──────── Raw data
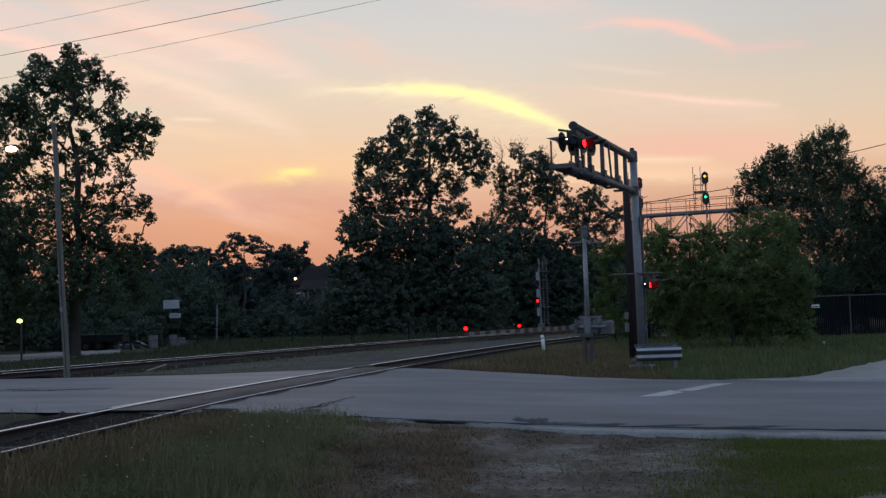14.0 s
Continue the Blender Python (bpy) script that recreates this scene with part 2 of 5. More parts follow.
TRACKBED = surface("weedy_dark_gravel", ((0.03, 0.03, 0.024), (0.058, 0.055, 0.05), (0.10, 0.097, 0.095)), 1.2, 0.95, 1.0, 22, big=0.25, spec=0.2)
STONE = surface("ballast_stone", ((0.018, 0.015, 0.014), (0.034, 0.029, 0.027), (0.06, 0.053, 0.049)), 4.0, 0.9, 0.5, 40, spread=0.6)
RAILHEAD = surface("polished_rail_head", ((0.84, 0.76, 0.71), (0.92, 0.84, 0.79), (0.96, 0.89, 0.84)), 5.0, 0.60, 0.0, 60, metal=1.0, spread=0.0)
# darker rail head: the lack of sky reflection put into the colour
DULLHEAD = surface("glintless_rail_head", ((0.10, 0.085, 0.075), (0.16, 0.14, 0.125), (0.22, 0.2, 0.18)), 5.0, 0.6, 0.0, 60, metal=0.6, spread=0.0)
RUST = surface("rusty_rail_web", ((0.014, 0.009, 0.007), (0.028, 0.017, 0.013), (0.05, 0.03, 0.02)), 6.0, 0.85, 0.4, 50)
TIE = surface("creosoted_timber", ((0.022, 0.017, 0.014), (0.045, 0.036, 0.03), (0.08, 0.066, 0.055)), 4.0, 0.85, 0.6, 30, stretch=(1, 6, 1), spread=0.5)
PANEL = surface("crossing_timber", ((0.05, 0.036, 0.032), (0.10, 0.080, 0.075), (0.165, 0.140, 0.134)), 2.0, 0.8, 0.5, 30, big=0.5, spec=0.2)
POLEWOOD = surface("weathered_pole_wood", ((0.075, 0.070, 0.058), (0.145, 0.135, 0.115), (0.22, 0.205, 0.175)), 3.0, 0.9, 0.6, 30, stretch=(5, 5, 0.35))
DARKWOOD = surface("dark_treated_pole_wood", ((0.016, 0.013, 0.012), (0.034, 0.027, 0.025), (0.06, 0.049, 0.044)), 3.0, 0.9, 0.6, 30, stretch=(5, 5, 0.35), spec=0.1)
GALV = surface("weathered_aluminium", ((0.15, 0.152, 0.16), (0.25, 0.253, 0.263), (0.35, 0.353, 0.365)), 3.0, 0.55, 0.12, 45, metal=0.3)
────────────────
# Request:
From the listing, extract all text exactly as given and drop any picture.

# Result:
14.0 s
Continue the Blender Python (bpy) script that recreates this scene with part 2 of 5. More parts follow.
TRACKBED = surface("weedy_dark_gravel", ((0.03, 0.03, 0.024), (0.058, 0.055, 0.05), (0.10, 0.097, 0.095)), 1.2, 0.95, 1.0, 22, big=0.25, spec=0.2)
STONE = surface("ballast_stone", ((0.018, 0.015, 0.014), (0.034, 0.029, 0.027), (0.06, 0.053, 0.049)), 4.0, 0.9, 0.5, 40, spread=0.6)
RAILHEAD = surface("polished_rail_head", ((0.84, 0.76, 0.71), (0.92, 0.84, 0.79), (0.96, 0.89, 0.84)), 5.0, 0.60, 0.0, 60, metal=1.0, spread=0.0)
# darker rail head: the lack of sky reflection put into the colour
DULLHEAD = surface("glintless_rail_head", ((0.10, 0.085, 0.075), (0.16, 0.14, 0.125), (0.22, 0.2, 0.18)), 5.0, 0.6, 0.0, 60, metal=0.6, spread=0.0)
RUST = surface("rusty_rail_web", ((0.014, 0.009, 0.007), (0.028, 0.017, 0.013), (0.05, 0.03, 0.02)), 6.0, 0.85, 0.4, 50)
TIE = surface("creosoted_timber", ((0.022, 0.017, 0.014), (0.045, 0.036, 0.03), (0.08, 0.066, 0.055)), 4.0, 0.85, 0.6, 30, stretch=(1, 6, 1), spread=0.5)
PANEL = surface("crossing_timber", ((0.05, 0.036, 0.032), (0.10, 0.080, 0.075), (0.165, 0.140, 0.134)), 2.0, 0.8, 0.5, 30, big=0.5, spec=0.2)
POLEWOOD = surface("weathered_pole_wood", ((0.075, 0.070, 0.058), (0.145, 0.135, 0.115), (0.22, 0.205, 0.175)), 3.0, 0.9, 0.6, 30, stretch=(5, 5, 0.35))
DARKWOOD = surface("dark_treated_pole_wood", ((0.016, 0.013, 0.012), (0.034, 0.027, 0.025), (0.06, 0.049, 0.044)), 3.0, 0.9, 0.6, 30, stretch=(5, 5, 0.35), spec=0.1)
GALV = surface("weathered_aluminium", ((0.15, 0.152, 0.16), (0.25, 0.253, 0.263), (0.35, 0.353, 0.365)), 3.0, 0.55, 0.12, 45, metal=0.3)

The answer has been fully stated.